By Eduard Goodman
More companies are using the cloud for storage, software and even infrastructure services. This growing trend has changed the way businesses handle data—and, unfortunately, it also has opened them up to more security risks.
It’s imperative that businesses develop basic security protocols to safely and securely deploy cloud-computing solutions, particularly for functions—and even entire industries—with a high risk of data breach.
Industries with high risks include payroll processing, human resources management, healthcare services and anything related to financial data, from consumer banking to payment card transactions to retirement fund distributions.
What you can do
The cloud has enabled many companies to reduce their onsite footprint and make information and systems available to workers regardless of their location. To protect their business, employees and customers, organizations can follow these steps to secure data:
1. Identify where risks exist. A business must first identify the primary function it’s trying to move to the cloud or where it already may be leveraging cloud-based resources.

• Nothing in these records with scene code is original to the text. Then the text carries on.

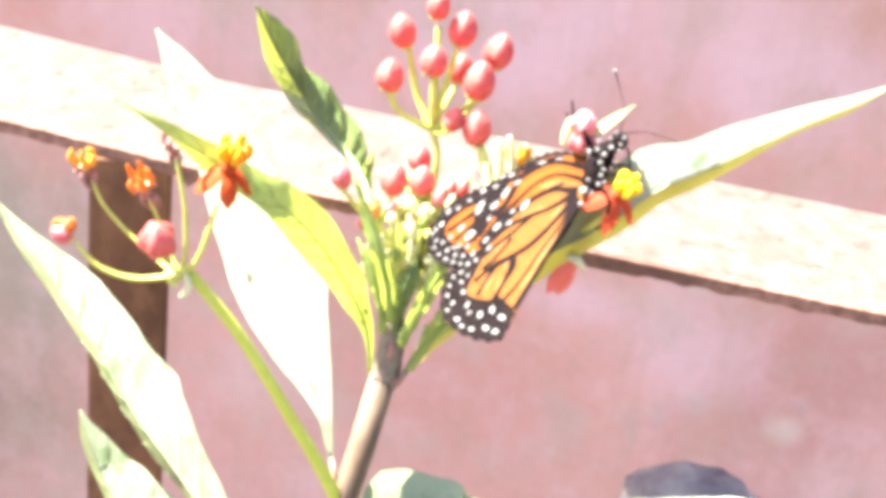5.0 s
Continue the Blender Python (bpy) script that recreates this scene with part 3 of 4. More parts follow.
def build_plant():
    base = Vector((-0.032, -0.020, GROUND))
    plant = tagged(new("milkweed_plant"), "tall tropical milkweed with long leaves and red-yellow flowers", "plant")
    plant.location = base * SIZE

    # stem
    bm = bmesh.new()
    tube(bm, [base, (-0.034, -0.026, 0.2), (-0.033, -0.028, 0.65), (-0.0126, -0.0180, 0.8535), (-0.0102, -0.0150, 0.8640), (-0.0084, -0.0125, 0.8747), (-0.0070, -0.0095, 0.8805), (-0.0055, -0.0060, 0.8872), (-0.0039, -0.0020, 0.8948), (-0.0031, 0.0000, 0.9011)],
         [0.0040, 0.0038, 0.0036, 0.0033, 0.0031, 0.0028, 0.0026, 0.0025], 90, 14, 0.03, 2)
    part("stem", bm, STEM, plant, "pale brown woody stem")
    bm = bmesh.new()
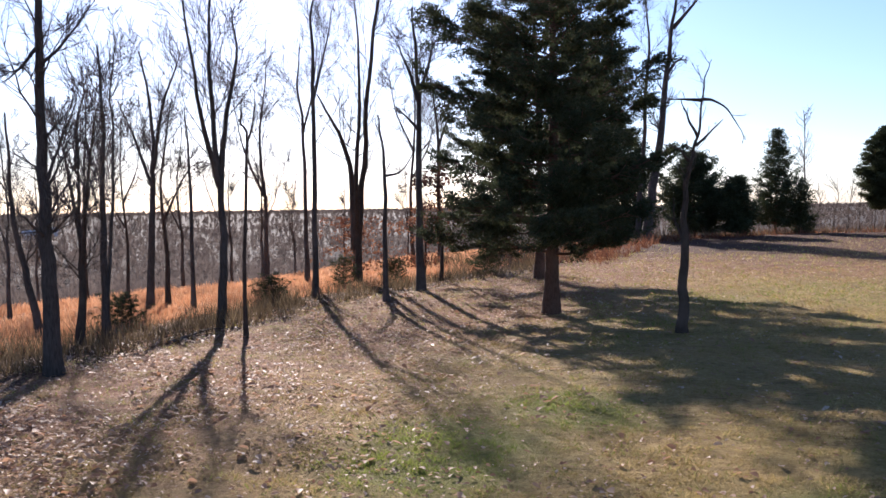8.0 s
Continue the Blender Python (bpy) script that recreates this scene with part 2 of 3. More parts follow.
# ---- builders ----
class Mesh:
    """Gathers tubes and leaves, then becomes one mesh object."""

    def __init__(self):
        self.v, self.f = [], []

    def tube(self, pts, radii, sides=5):
        base = len(self.v)
        pts = [Vector(p) for p in pts]
        for i, p in enumerate(pts):
            d = (pts[min(i + 1, len(pts) - 1)] - pts[max(i - 1, 0)])
            if d.length < 1e-6:
                d = Vector((0, 0, 1))
            d.normalize()
            side = d.cross(Vector((0.31, 0.93, 0.2))).normalized()
            other = d.cross(side)
            for k in range(sides):
                a = math.tau * k / sides
                self.v.append(p + (side * math.cos(a) + other * math.sin(a)) * radii[i])
        for i in range(len(pts) - 1):
            for k in range(sides):
                k2 = (k + 1) % sides
                self.f.append((base + i * sides + k, base + i * sides + k2, base + (i + 1) * sides + k2, base + (i + 1) * sides + k))
        self.f.append(tuple(base + (len(pts) - 1) * sides + k for k in range(sides)))

    def box(self, lo, hi):
        b = len(self.v)
        self.v += [Vector((x, y, z)) for x in (lo[0], hi[0]) for y in (lo[1], hi[1]) for z in (lo[2], hi[2])]
        self.f += [tuple(b + i for i in q) for q in ((0, 1, 3, 2), (4, 6, 7, 5), (0, 4, 5, 1), (2, 3, 7, 6), (0, 2, 6, 4), (1, 5, 7, 3))]

    def done(self, name, material, parent=None, label="", smooth=False):
        me = bpy.data.meshes.new(name)
        me.from_pydata([tuple(p) for p in self.v], [], self.f)
        me.materials.append(material)
        if smooth:
            me.polygons.foreach_set("use_smooth", [True] * len(me.polygons))
        ob = new(name, me)
        ob.parent = parent
        return tagged(ob, label) if label else ob


def thing(name, x, y, z, label, category, group=""):
    return tagged(stand(new(name), x, y, z), label, category, group)


def smooth_line(pts, per):
    """A Catmull-Rom line through pts."""
    out = []
    p = [pts[0] * 2 - pts[1]] + pts + [pts[-1] * 2 - pts[-2]]
    for i in range(1, len(p) - 2):
        for k in range(per):
            t = k / per
            out.append(0.5 * (2 * p[i] + (p[i + 1] - p[i - 1]) * t + (2 * p[i - 1] - 5 * p[i] + 4 * p[i + 1] - p[i + 2]) * t * t
                              + (3 * p[i] - p[i - 1] - 3 * p[i + 1] + p[i + 2]) * t ** 3))
    return out + [pts[-1]]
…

• Storage-as-a-service and data-backup platforms. These typically pose many security and privacy risks. Good news: Most cloud data storage providers offer encryption and other highly effective safeguards. Businesses should make sure they leverage such technologies to good advantage. For example, cloud customers may need to opt in to use encryption tools, which are rarely applied by default.
• Software-as-a-service. Businesses are moving away from housing software and systems on-site to using powerful platforms in the cloud, such as Salesforce, WebEx and Microsoft Azure. These platforms raise concerns about who is responsible for security measures and breach response: the vendor or the customer. Few cloud software providers allow for negotiation of the contract terms and service-level agreements, leaving businesses to sift through detailed contract language to determine where obligations exist on both sides of the partnership, and where security vulnerabilities may occur during the hand-off of data and compute power between users and the cloud provider.
2. Dedicate time and resources to conduct due diligence. Make sure safeguards are used around sensitive data. This is even more important where hyper-specialized solutions may be in use, such as those that exist within the healthcare sector and other industries with very specific demands, needs and compliance mandates.
3. Get specific in your service contract. A business considering a move to the cloud will want to determine how their provider will respond to requests from law enforcement, regulators and third parties. It also should know how vnedors handle notification if a breach has occurred.
4. Ask where your provider’s servers are located. Some regions like Europe may treat data access differently than others, potentially creating a regulatory or liability issue for a multinational.
With a clear understanding of how cloud resources are to be leveraged within your own enterprise and what role the provider will play in bolstering security protections, a business will be well equipped to address potential weaknesses across its cloud footprint and mitigate its risk of running afoul of differing data protection obligations and the risk of a data breach.
Eduard Goodman is chief privacy officer for IDT911.